Brief:
Keep to the lines between the one holding "return Matrix.Translation(eye) @" and the one holding "scene.view_settings.keyframe_insert(path, frame=frame(t))", inclusive, and write them out exactly.

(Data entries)

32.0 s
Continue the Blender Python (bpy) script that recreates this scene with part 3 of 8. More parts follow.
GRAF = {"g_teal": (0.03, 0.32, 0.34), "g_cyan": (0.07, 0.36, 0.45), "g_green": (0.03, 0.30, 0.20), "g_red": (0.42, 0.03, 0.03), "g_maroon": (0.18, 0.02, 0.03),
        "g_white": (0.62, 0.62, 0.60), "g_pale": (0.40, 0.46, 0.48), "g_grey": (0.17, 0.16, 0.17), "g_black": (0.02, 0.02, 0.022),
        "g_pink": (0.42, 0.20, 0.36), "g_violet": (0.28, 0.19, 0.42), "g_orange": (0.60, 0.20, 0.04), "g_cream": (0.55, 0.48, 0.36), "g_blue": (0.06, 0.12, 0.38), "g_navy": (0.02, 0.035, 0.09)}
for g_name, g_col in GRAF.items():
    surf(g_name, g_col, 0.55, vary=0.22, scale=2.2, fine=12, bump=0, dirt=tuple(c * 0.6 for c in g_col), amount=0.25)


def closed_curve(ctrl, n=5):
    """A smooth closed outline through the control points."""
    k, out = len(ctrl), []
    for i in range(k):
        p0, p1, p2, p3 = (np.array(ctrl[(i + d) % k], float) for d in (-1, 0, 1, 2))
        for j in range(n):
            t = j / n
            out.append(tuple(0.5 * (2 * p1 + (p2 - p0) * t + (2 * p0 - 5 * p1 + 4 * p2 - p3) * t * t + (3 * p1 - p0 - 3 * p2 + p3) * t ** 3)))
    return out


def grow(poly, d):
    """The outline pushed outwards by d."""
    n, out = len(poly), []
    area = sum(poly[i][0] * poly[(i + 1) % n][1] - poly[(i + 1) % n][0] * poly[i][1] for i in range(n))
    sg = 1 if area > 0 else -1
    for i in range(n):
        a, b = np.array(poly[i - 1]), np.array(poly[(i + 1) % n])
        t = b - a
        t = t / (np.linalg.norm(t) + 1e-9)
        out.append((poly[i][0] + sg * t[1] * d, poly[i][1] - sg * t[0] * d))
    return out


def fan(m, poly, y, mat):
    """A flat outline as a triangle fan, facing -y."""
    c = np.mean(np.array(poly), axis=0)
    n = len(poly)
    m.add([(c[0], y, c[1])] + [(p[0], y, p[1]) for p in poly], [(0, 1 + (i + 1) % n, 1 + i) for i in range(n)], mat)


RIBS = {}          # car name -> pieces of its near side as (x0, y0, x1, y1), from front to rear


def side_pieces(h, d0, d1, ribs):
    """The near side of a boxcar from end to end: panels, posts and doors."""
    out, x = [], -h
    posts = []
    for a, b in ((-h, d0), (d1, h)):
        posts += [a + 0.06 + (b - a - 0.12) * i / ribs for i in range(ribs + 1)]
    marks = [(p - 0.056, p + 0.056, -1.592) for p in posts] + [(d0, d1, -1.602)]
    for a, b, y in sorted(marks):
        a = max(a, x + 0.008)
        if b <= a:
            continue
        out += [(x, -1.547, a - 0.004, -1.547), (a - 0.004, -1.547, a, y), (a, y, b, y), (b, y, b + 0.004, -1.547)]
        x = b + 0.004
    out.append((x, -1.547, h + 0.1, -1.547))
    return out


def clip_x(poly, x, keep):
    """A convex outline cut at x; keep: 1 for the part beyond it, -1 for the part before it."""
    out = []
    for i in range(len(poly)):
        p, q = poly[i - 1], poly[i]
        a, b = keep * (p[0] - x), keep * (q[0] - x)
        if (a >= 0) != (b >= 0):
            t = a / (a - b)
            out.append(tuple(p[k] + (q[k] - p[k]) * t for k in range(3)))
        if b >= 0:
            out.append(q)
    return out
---
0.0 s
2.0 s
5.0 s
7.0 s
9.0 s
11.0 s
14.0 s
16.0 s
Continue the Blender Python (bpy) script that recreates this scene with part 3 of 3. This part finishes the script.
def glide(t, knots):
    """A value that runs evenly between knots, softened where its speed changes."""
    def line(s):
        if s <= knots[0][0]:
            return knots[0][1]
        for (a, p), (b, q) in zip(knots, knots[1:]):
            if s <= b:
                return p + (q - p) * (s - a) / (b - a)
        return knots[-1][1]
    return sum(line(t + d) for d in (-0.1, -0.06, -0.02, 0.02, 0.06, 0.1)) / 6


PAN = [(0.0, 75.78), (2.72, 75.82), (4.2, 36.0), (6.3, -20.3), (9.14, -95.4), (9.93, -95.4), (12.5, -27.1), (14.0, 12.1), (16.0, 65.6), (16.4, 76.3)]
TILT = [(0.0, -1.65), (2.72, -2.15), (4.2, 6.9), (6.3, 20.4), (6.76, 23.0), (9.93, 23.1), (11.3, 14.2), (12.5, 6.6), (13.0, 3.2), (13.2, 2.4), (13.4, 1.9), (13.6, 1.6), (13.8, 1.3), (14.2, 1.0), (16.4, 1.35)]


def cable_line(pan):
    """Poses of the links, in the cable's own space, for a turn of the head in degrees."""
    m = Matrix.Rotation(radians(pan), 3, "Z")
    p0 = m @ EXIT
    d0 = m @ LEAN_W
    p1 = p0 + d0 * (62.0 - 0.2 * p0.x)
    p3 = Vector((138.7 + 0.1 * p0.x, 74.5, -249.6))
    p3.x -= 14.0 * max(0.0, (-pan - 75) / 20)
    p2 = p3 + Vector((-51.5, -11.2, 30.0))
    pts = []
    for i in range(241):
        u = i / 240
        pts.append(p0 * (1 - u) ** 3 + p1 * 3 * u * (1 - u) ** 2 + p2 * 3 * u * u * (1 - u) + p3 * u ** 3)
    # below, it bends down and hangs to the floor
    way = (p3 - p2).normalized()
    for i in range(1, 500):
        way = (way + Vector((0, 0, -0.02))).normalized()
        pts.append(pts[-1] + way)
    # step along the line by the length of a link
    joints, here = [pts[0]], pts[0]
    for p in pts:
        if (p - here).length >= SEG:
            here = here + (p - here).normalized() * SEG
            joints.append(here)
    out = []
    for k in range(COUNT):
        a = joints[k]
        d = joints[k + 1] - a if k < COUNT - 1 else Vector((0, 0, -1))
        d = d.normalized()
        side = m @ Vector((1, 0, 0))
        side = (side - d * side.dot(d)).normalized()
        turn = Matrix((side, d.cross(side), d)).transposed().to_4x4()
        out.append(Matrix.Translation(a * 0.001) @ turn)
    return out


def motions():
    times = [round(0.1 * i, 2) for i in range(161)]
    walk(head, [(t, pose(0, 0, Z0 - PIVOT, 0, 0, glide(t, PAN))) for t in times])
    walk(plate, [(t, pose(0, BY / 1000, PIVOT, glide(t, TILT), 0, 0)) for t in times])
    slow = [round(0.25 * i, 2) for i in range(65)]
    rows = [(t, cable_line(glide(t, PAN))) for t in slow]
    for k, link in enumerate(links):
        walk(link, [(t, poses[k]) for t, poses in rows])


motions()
...
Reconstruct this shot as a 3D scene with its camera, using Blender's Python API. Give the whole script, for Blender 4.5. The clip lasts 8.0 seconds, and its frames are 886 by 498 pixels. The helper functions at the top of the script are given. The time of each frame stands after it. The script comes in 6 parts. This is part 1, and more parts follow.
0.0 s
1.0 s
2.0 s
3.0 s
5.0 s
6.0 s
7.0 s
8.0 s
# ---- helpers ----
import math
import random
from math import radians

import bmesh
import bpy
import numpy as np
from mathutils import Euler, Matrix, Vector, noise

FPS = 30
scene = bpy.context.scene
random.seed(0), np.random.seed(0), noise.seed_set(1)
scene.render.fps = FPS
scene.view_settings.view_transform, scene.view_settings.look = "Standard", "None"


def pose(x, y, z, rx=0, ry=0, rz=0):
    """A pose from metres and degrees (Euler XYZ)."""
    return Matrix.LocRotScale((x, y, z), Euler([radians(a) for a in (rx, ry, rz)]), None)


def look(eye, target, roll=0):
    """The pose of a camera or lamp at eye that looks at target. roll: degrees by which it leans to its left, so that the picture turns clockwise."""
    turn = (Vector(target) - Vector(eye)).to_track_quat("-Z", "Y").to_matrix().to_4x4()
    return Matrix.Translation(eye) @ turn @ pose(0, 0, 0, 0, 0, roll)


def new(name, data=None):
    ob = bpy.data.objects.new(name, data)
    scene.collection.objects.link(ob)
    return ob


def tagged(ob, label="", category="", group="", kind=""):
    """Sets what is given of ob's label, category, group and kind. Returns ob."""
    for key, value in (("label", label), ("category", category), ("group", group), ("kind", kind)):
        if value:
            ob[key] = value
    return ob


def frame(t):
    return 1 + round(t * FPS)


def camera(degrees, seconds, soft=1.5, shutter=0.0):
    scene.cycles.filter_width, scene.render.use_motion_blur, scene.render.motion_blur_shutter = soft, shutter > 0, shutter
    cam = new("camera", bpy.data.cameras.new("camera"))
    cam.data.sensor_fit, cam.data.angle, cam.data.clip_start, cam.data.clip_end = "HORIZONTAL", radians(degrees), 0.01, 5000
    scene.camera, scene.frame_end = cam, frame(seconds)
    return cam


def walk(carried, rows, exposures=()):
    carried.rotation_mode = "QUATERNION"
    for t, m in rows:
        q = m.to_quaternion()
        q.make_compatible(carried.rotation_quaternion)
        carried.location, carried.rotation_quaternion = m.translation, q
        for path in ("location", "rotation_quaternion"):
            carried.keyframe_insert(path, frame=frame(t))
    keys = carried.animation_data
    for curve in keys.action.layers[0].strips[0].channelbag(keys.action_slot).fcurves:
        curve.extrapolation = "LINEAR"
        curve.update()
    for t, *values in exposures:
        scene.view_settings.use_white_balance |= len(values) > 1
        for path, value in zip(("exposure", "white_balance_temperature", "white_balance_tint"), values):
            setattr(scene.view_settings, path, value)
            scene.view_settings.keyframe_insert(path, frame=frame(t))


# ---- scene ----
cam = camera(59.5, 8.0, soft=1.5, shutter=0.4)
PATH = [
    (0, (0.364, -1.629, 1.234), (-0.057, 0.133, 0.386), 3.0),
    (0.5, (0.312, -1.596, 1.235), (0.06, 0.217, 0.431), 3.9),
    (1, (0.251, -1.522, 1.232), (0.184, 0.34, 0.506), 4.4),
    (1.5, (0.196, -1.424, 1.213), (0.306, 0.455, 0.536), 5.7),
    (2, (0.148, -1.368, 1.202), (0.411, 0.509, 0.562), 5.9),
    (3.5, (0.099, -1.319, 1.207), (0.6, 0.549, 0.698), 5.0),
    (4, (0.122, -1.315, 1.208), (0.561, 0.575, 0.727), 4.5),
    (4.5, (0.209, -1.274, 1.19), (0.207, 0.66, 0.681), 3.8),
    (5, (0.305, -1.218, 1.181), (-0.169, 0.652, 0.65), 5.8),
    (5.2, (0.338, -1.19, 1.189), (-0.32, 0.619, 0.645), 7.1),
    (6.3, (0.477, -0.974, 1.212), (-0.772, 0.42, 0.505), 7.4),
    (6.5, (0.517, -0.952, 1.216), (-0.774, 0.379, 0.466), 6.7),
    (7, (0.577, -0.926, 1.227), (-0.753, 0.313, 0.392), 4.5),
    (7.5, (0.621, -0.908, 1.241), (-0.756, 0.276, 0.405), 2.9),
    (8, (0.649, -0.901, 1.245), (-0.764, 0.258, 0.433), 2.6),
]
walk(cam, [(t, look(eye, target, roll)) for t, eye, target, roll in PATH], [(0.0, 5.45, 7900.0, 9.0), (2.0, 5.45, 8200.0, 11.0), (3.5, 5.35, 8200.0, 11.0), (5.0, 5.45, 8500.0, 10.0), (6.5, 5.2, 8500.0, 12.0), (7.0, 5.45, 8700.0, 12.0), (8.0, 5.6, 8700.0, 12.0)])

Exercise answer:
    return Matrix.Translation(eye) @ turn @ pose(0, 0, 0, 0, 0, roll)


def new(name, data=None):
    ob = bpy.data.objects.new(name, data)
    scene.collection.objects.link(ob)
    return ob


def tagged(ob, label="", category="", group="", kind=""):
    """Sets what is given of ob's label, category, group and kind. Returns ob."""
    for key, value in (("label", label), ("category", category), ("group", group), ("kind", kind)):
        if value:
            ob[key] = value
    return ob


def frame(t):
    return 1 + round(t * FPS)


def camera(degrees, seconds, soft=1.5, shutter=0.0):
    scene.cycles.filter_width, scene.render.use_motion_blur, scene.render.motion_blur_shutter = soft, shutter > 0, shutter
    cam = new("camera", bpy.data.cameras.new("camera"))
    cam.data.sensor_fit, cam.data.angle, cam.data.clip_start, cam.data.clip_end = "HORIZONTAL", radians(degrees), 0.01, 5000
    scene.camera, scene.frame_end = cam, frame(seconds)
    return cam


def walk(carried, rows, exposures=()):
    carried.rotation_mode = "QUATERNION"
    for t, m in rows:
        q = m.to_quaternion()
        q.make_compatible(carried.rotation_quaternion)
        carried.location, carried.rotation_quaternion = m.translation, q
        for path in ("location", "rotation_quaternion"):
            carried.keyframe_insert(path, frame=frame(t))
    keys = carried.animation_data
    for curve in keys.action.layers[0].strips[0].channelbag(keys.action_slot).fcurves:
        curve.extrapolation = "LINEAR"
        curve.update()
    for t, *values in exposures:
        scene.view_settings.use_white_balance |= len(values) > 1
        for path, value in zip(("exposure", "white_balance_temperature", "white_balance_tint"), values):
            setattr(scene.view_settings, path, value)
            scene.view_settings.keyframe_insert(path, frame=frame(t))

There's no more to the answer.